映画を見た。
「青幻記 遠い日の母は美しく」という1973年の日本映画。

 

先日俳優の田村高廣さんが亡くなった。
で、その時NHKがいくつかの作品をBS2で放送し、その中に含まれていたこの「青幻記 遠い日の母は美しく」。
その時は何となくやり過ごしたのだが、改めてBSハイビジョンで放送されていたので、それなら...ということで録画。
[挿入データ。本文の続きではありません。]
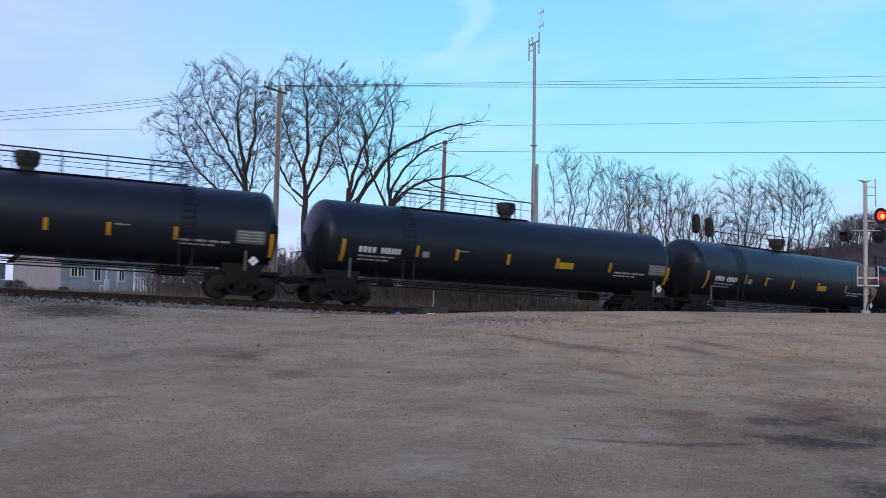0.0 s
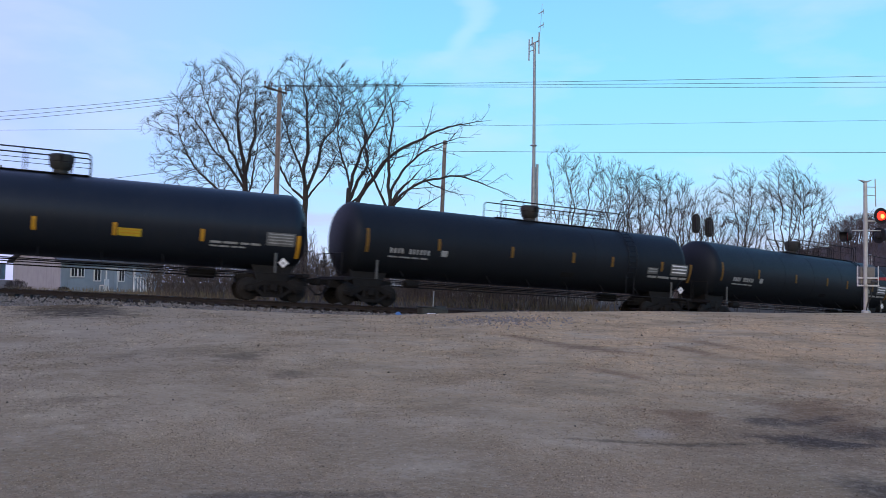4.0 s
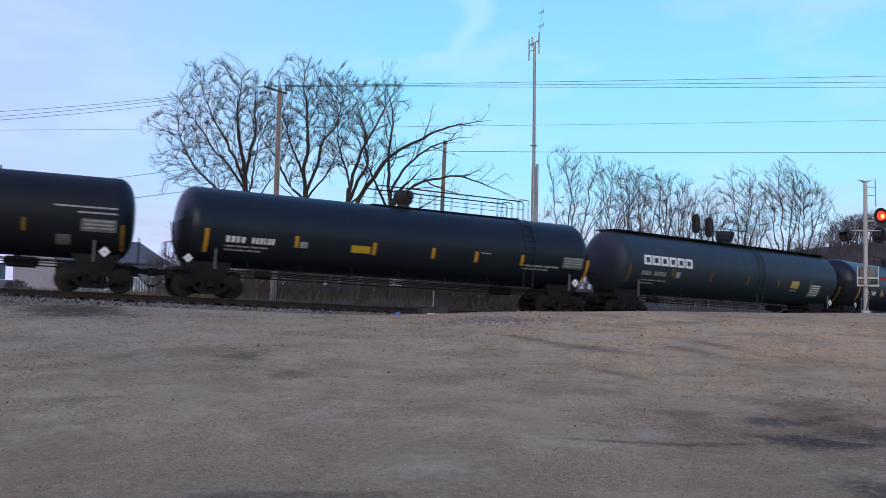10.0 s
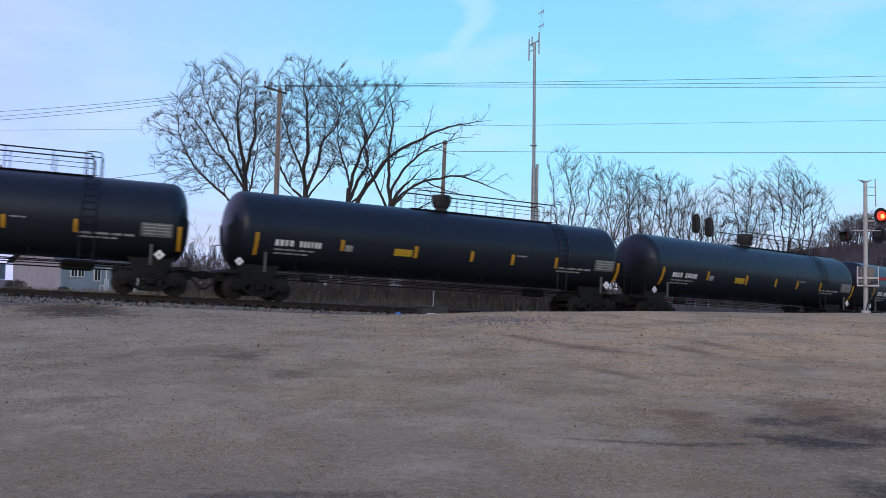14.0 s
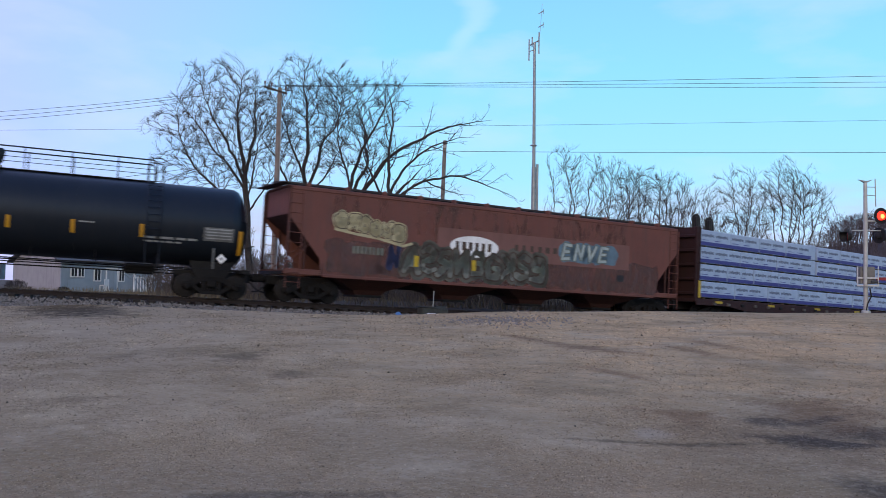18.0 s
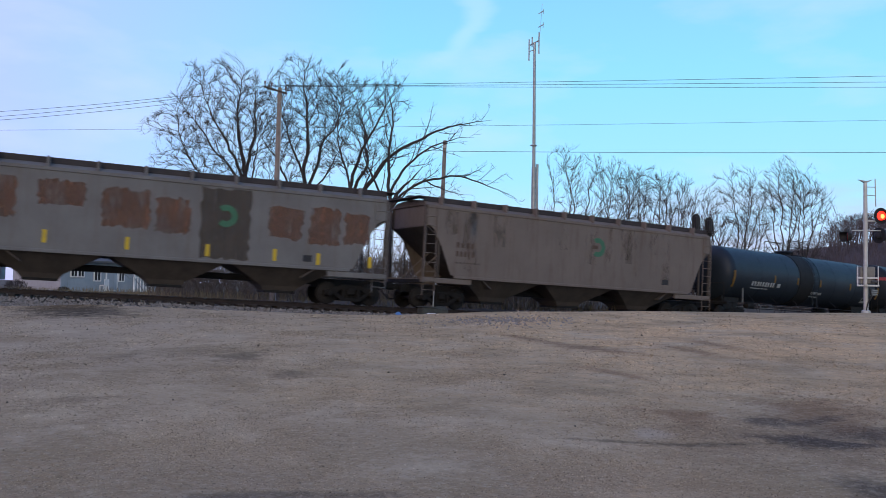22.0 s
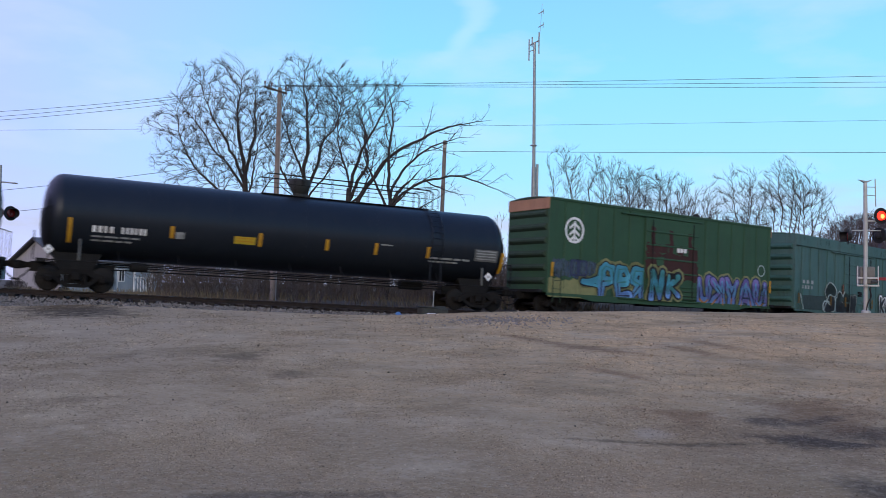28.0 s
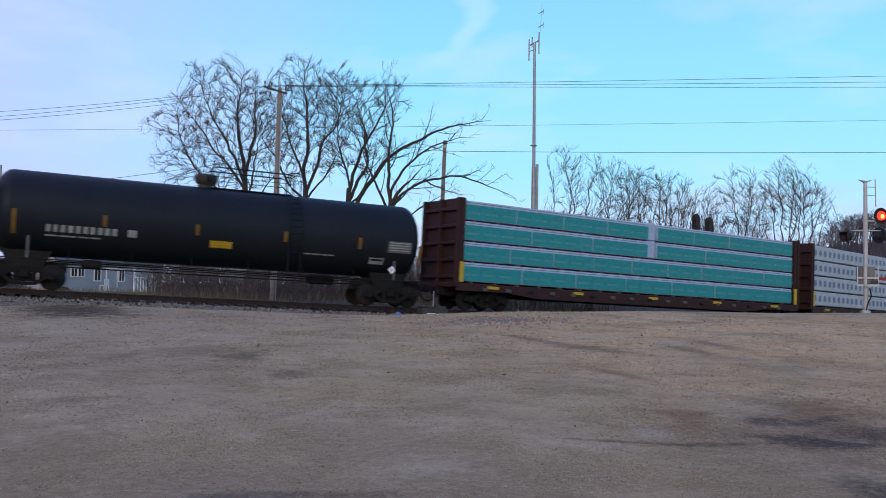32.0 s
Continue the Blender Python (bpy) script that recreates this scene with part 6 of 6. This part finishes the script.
def house(at, turn, length, width, wall, pitch, side_mat, gable_mat, label, openings):
    hs = base("house", label, "house", at=Matrix.Translation(at) @ pose(0, 0, 0, 0, 0, turn))
    peak = wall + width / 2 * math.tan(radians(pitch))
    part("wall", M().cbox(0, length, 0, 0.16, -0.4, wall, 0.01), side_mat, hs)
    part("wall", M().cbox(0, length, width - 0.16, width, -0.4, wall, 0.01), side_mat, hs)
    for x in (0.0, length - 0.16):
        m = M().drawn([(0.16, -0.4), (width - 0.16, -0.4), (width - 0.16, wall), (width / 2, peak - 0.1), (0.16, wall)], x, x + 0.16)
        part("gable_wall", m, gable_mat, hs, "white gable wall" if gable_mat is siding_white else "")
    k = 0.12
    while k < wall:
        part("siding_board", M().box(0, length, -0.018, 0.0, k, k + 0.012), side_mat, hs)
        k += 0.2
    for sgn in (0, 1):
        y0, y1 = (-0.45, width / 2) if sgn == 0 else (width + 0.45, width / 2)
        z0 = wall - 0.45 * math.tan(radians(pitch))
        m = M().add([(-0.4, y0, z0), (length + 0.4, y0, z0), (length + 0.4, y1, peak), (-0.4, y1, peak), (-0.4, y0, z0 + 0.14), (length + 0.4, y0, z0 + 0.14), (length + 0.4, y1, peak + 0.14), (-0.4, y1, peak + 0.14)], [(0, 3, 2, 1), (4, 5, 6, 7), (0, 1, 5, 4), (2, 3, 7, 6), (0, 4, 7, 3), (1, 2, 6, 5)])
        rf = part("roof", m, shingle, hs, "dark grey shingled roof")
    for kind, x0, x1, z0, z1 in openings:
        fr = part("window" if kind == "w" else "door", M().cbox(x0 - 0.09, x1 + 0.09, -0.07, 0.02, z0 - 0.09, z1 + 0.09, 0.012), white_trim, hs, "white-framed window" if kind == "w" else "grey house door in a white frame")
        part("pane" if kind == "w" else "door_leaf", M().box(x0, x1, -0.085, -0.065, z0, z1), pane_mat if kind == "w" else siding, fr)
        if kind == "w":
            part("glazing_bar", M().box((x0 + x1) / 2 - 0.025, (x0 + x1) / 2 + 0.025, -0.1, -0.08, z0, z1), white_trim, fr)
    return hs


HOME = Matrix.Translation((-29.6, 68.0, 0.45)) @ pose(0, 0, 0, 0, 0, 44)
house((-29.6, 68.0, 0.45), 44, 8.4, 10.9, 2.75, 18, siding, siding_white, "small pale blue house with a dark shingled roof and pale gable", [("w", 0.78, 1.18, 1.5, 2.1), ("w", 1.32, 1.72, 1.5, 2.1), ("w", 2.62, 3.05, 1.2, 2.05), ("d", 3.6, 4.4, 0.45, 2.12), ("w", 4.62, 4.98, 1.2, 2.05)])
porch = base("porch_railing", "white wooden porch railing beside the house", "railing", at=HOME)
for i in range(6):
    part("baluster", M().box(5.4 + i * 0.24, 5.47 + i * 0.24, -1.2, -1.12, 0.3, 1.45), white_trim, porch)
part("top_rail", M().cbox(5.3, 6.9, -1.25, -1.07, 1.45, 1.53, 0.01), white_trim, porch)
for x in (5.3, 6.76):
    part("post", M().cbox(x, x + 0.14, -1.24, -1.1, -0.4, 2.2, 0.01), white_trim, porch)
chair = base("garden_chair", "white plastic garden chair before the house", "chair", at=HOME @ pose(3.0, -1.0, 0.0, 0, 0, 200))
part("seat", M().cbox(-0.25, 0.25, -0.25, 0.25, 0.78, 0.84, 0.015), white_trim, chair)
part("backrest", M().cbox(-0.25, 0.25, 0.22, 0.27, 0.84, 1.3, 0.015), white_trim, chair)
for x in (-0.22, 0.22):
    for y in (-0.22, 0.22):
        part("leg", M().cbox(x - 0.03, x + 0.03, y - 0.03, y + 0.03, -0.1, 0.79, 0.006), white_trim, chair)
for x, y, z, r, label in ((-28.9, 66.9, 0.3, 0.75, "round dark leafless shrub by the house corner"), (-33.8, 69.6, 0.3, 1.2, "dark overgrown shrub by the gable wall"), (-32.4, 69.0, 0.1, 0.65, "low dark shrub under the gable wall"), (-31.2, 68.4, 0.1, 0.6, "low dark shrub under the gable wall"), (-30.1, 67.8, 0.1, 0.6, "low dark shrub under the gable wall")):
    m = M()
    for i in range(90):
        a, e = rng.uniform(0, 6.283), rng.uniform(0.05, 1.5)
        d = Vector((math.cos(a) * math.cos(e), math.sin(a) * math.cos(e), math.sin(e)))
        limb(m, m, Vector((x, y, z)) + d * r * 0.3, d, r * 0.55, 0.02, 4, 5, rng, 0.05, 0.2, 0.8, (3, 4), 0.9, 0.012)
    thing("shrub", m, twig_mat, label, "shrub", group="shrubs by the house")
shed = base("shed", "low white metal shed with a grey door", "shed")
part("body", M().cbox(0.6, 3.6, 74, 77, -0.1, 1.5, 0.03), sign_white, shed)
part("roof", M().drawn([(73.8, 1.5), (75.5, 2.0), (77.2, 1.5)], 0.45, 3.75), shingle, shed)
part("door", M().cbox(1.4, 2.2, 73.95, 74.0, 0.0, 1.35, 0.01), siding, shed)

# ---- trackside ----
box_grey = worn("grey_green_case_paint", (0.055, 0.057, 0.052), (0.038, 0.04, 0.036), 0.8, scale=4)
sw = base("switch_machine", "weathered grey switch machine beside the rail", "switch machine")
mm = on_rails(13.2, 0.5) @ pose(0, -1.55, 0)
sw.matrix_basis = mm
part("case", M().cbox(-0.62, 0.55, -0.28, 0.28, -0.30, 0.05, 0.04), box_grey, sw)
part("lid", M().cbox(-0.66, 0.0, -0.31, 0.31, 0.05, 0.10, 0.02), box_grey, sw)
part("motor_cover", M().turned([(0.0, 0.2), (0.45, 0.2), (0.5, 0.1)], (0.05, 0, -0.05), 0, 14), box_grey, sw, smooth=40)
part("throw_rod", M().rod((-0.3, 0.2, -0.1), (-0.3, 1.2, -0.12), 0.03), truck_steel, sw)
part("post", M().rod((0.15, 0.35, -0.25), (0.15, 0.35, 0.75), 0.03), galv, sw)
thing("plastic_bag", M().add([(-0.3, 0, 0), (0.1, -0.1, 0.0), (0.3, 0.05, 0), (0.0, 0.15, 0.05), (-0.1, 0.02, 0.07), (0.15, 0.02, 0.06)], [(0, 1, 4), (1, 5, 4), (1, 2, 5), (2, 3, 5), (3, 4, 5), (3, 0, 4), (0, 3, 2, 1)]), white_trim, "crumpled white plastic bag on the gravel", "litter", at=Matrix.Translation((-0.4, 32.4, float(ground_height(np.array([-0.4]), np.array([32.4]))[0]))))
thing("blue_wrapper", M().add([(-0.14, 0, 0), (0.1, -0.08, 0.0), (0.18, 0.06, 0), (-0.02, 0.1, 0.12), (0.05, 0.0, 0.13)], [(0, 1, 4), (1, 2, 4), (2, 3, 4), (3, 0, 4), (0, 3, 2, 1)]), material("blue_plastic", (0.05, 0.16, 0.42), 0.4), "crumpled blue plastic wrapper on the gravel", "litter", at=Matrix.Translation((-1.6, 31.6, float(ground_height(np.array([-1.6]), np.array([31.6]))[0]))))
rg = np.random.default_rng(81)
count = 150000
PY = 2480.0 / rg.uniform(78, 425, count)
PX = rg.uniform(-0.54, 0.54, count) * PY
lumps = np.sin(PX * 1.9 + 1.3 * np.sin(PY * 0.7)) * np.sin(PY * 1.1 + np.sin(PX * 0.8)) + rg.normal(0, 0.6, count)
keep = lumps > -0.1
PX, PY = PX[keep], PY[keep]
PD, _, _ = near_track(PX, PY)
keep = PD < -3.3
PX, PY = PX[keep], PY[keep]
count = len(PX)
PZ = ground_height(PX, PY)
rad = PY / 1550 * np.where(rg.random(count) < 0.98, rg.uniform(0.55, 1.5, count), rg.uniform(1.5, 2.6, count))
corner = np.array([(1, 0, 0), (-1, 0, 0), (0, 1, 0), (0, -1, 0), (0, 0, 1), (0, 0, -1)], float)
a = rg.uniform(0, 6.283, count)
shape = corner[None] * rg.uniform(0.6, 1.25, (count, 6, 1)) * rad[:, None, None] * (1, 1, 0.8)
spun = np.stack([shape[..., 0] * np.cos(a)[:, None] - shape[..., 1] * np.sin(a)[:, None], shape[..., 0] * np.sin(a)[:, None] + shape[..., 1] * np.cos(a)[:, None], shape[..., 2] + 0.3 * shape[..., 0]], -1)
spun += np.stack([PX, PY, PZ + rad * 0.25], -1)[:, None, :]
side_f = np.array([(0, 2, 4), (2, 1, 4), (1, 3, 4), (3, 0, 4), (2, 0, 5), (1, 2, 5), (3, 1, 5), (0, 3, 5)])
faces = (side_f[None] + (np.arange(count) * 6)[:, None, None]).reshape(-1, 3)
peb_mesh = bpy.data.meshes.new("pebbles")
peb_mesh.from_pydata(spun.reshape(-1, 3).tolist(), [], faces.tolist())
lot_stone = material("lot_pebbles", rough=0.9)
n = Nodes(lot_stone)
rnd = n.t.nodes.new("ShaderNodeNewGeometry").outputs["Random Per Island"]
shade = n.t.nodes.new("ShaderNodeVectorMath")
shade.operation = "SCALE"
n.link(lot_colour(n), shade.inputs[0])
n.link(n.ramp(n.math("POWER", rnd, 1.4), 0.0, 1.0, 0.42, 1.75), shade.inputs["Scale"])
n.color(n.mix(0.22, shade.outputs["Vector"], n.mix(rnd, (0.12, 0.105, 0.095), (0.42, 0.375, 0.325))))
n.b.inputs["Specular IOR Level"].default_value = 0.1
peb_mesh.materials.append(lot_stone)
peb_mesh.update()
tagged(new("pebbles", peb_mesh), "scattered small grey and tan stones on the lot", "pebbles", kind="stuff")
rng = random.Random(83)
bits = M()
for i in range(380):
    y = 8 + 19 * rng.random()
    x = rng.uniform(-0.52, 0.5) * y
    z = float(ground_height(np.array([x]), np.array([y]))[0])
    stone(bits, (x, y, z + 0.008), y / 1550 * (rng.uniform(0.6, 1.5) if rng.random() < 0.93 else rng.uniform(2.0, 3.2)), rng)
bit_mat = worn("dark_chips", (0.05, 0.04, 0.032), (0.09, 0.07, 0.05), 0.9, scale=8, streak=False, bump=0)
thing("debris", bits, bit_mat, "scattered dark clods and wood chips on the lot", "debris", kind="stuff")

# ---- the train: each car, the place of its front coupler at the start, its length ----
TRAIN = [
    (p_right, -12.6, 20.05), (None, 7.4, 20.05), (None, 27.4, 20.05), (None, 47.5, 20.05), (dark_tank, 67.5, 20.1),
    (dark_tank_b, 87.6, 20.6), (walk_tank, 108.2, 20.8), (mark_tank, 129.0, 20.1), (None, 149.1, 20.05), (slate_tank, 169.2, 20.1),
    (None, 189.3, 20.05), (None, 209.3, 20.05), (None, 229.5, 20.05), (None, 249.6, 20.05), (red_hopper, 269.4, 21.5),
    (blue_lumber, 290.9, 23.9), (grey_hopper, 314.8, 18.2), (tan_hopper, 333.0, 18.2), (blue_tank, 351.2, 17.5), (black_short, 368.7, 18.2),
    (None, 387.0, 18.2), (None, 405.1, 20.05), (green_box, 425.2, 17.8), (teal_box, 443.0, 17.7), (black_late, 460.7, 17.6),
    (teal_lumber, 478.3, 24.2), (grey_lumber, 502.5, 24.0)]
LEFT_WALK = {1, 2, 3}
cars = []
for i, (ob, s, L) in enumerate(TRAIN):
    if ob is None:
        src = black_short if i == 20 else p_left if i in LEFT_WALK else p_right
        if i == 1:
            ob = p_left
        else:
            ob = copy_thing(src, Matrix())
    cars.append((ob, s + L / 2, L / 2 - 2.05))
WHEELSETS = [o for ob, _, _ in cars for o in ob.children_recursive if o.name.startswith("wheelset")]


def motions():
    """The train rolls past from the far end of the line."""
    for ob, s, half in cars:
        rows = []
        t = 0.0
        while t <= SECONDS + 0.001:
            rows.append((t, on_rails(s - gone(t), half)))
            t += 0.5
        walk(ob, rows)
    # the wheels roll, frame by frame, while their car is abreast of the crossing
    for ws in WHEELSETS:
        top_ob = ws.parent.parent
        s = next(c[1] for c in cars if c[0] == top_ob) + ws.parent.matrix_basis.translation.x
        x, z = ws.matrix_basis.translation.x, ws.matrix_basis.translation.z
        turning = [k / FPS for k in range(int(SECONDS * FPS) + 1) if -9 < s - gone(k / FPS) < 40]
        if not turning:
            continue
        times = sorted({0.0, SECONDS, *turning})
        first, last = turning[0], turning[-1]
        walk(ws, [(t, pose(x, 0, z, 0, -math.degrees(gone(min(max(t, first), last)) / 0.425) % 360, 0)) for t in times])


motions()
奄美の沖永良部島を舞台に、田村さん扮する主人公の少年時代の母の面影を回想形式で綴る作品。
全体的に島の美しさ、島の生活風景の描写を表に出しつつ、母親と少年の絆が淡々と描かれます。
監督の成島東一郎という人はもともとカメラマンだそうで、映像の美しさで物語を静かに綴る、という趣でした。
母親役の賀来敦子という女優さん、全く知らなかったのですが、静かな中に力強さを感じさせる方で、お母さんを熱演してました。
ひとつ不思議だったのがその母親の台詞回し。
例えば珊瑚礁に取り残されて、息子に人を呼びにやろうとするシーン。
古い映画ということもあるのか、私にはどうも「説明ゼリフ」に聞こえた。
ただその「説明ゼリフ」がどういう訳かそれなりに自然に聞こえたのも事実で、それがとても新鮮だった。
この賀来敦子という女優さんのなせる業か、それとも...?

ありきたりな感想だが、自分の母親のことをふと思ったりして、ちょっと切ない気持ちになる。
古い映画ですが、シネマスコープの画面がハイビジョンに映えて、それだけでもとてもきれいななかなかいい映画でした。